Influence callout: Carmen Joy Imes (Bearing God’s Name)
Imes reads the chapter’s central claim through the bechor / firstborn framework. Israel did not enter the night as God’s firstborn; Israel becomes God’s firstborn through the Korban Pesach. The lamb dies in the firstborn’s place. The blood at the doorposts marks the household as belonging to YHWH. The blood at the doorposts also forms a body-shape, the door becoming the marked threshold of identity. From this night forward, every Israelite firstborn is redeemed (pidyon haben) in remembrance of the night when YHWH’s firstborn was spared. The pattern reaches the New Testament directly: Mary and Joseph perform pidyon haben on Jesus at the temple (Lk 2:22-24). Christ becomes the firstborn from the dead (Col 1:18). The night of Exodus 12 establishes the framework that the rest of the canon assumes. Imes’s pastoral note: to be God’s firstborn is to be conscripted into a vocation, not granted exemption from struggle. Israel goes out tonight as God’s firstborn, and the rest of the book is the working out of what that means.
- The chapter ends with the deliverance accomplished. Israel has become a nation. The Passover liturgy is established. The road out is open. The next two chapters will narrate the road, the consecration of the firstborn, the sea-crossing, and the song. But this chapter is the structural hinge. Everything in the book before chapter 12 is preparation; everything after chapter 12 is consequence. The whole canonical pattern of redemption-by-blood begins here.
Reflection prompts
- The Passover liturgy is given before the Passover plague. Israel is told how to remember the night before the night happens. The deliverance is structured, from the start, to be told forward. Where, in your own life, are you living something now whose meaning is meant to be remembered later? What does it look like to live a present moment that is also being scripted, in real time, as testimony for generations to come?

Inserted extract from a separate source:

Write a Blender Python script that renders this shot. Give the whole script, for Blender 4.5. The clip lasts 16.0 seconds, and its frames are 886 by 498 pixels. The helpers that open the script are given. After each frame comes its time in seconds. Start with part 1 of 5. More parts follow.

- Pasach probably means protect / hover over, not skip past. YHWH stations himself over the marked households on the firstborn night. Where, in your own life, are you imagining God as a deity who passes by you, when the actual Hebrew of the redemption-night is that God stands over you, shielding you? How does that change the prayer-grammar of your hardest night?
- A mixed multitude went up also with them. The covenant people, from its first night as a people, included outsiders who chose to belong. The framework was always universal, never ethnic. Where, in your own community, is the erev rav (great mixture) showing up that the covenant should welcome? What does it look like to be a Passover people whose door is open to everyone willing to enter the covenant?
Frameworks at play in this chapter: the exodus pattern, the firstborn / bechor, the cruciform hermeneutic.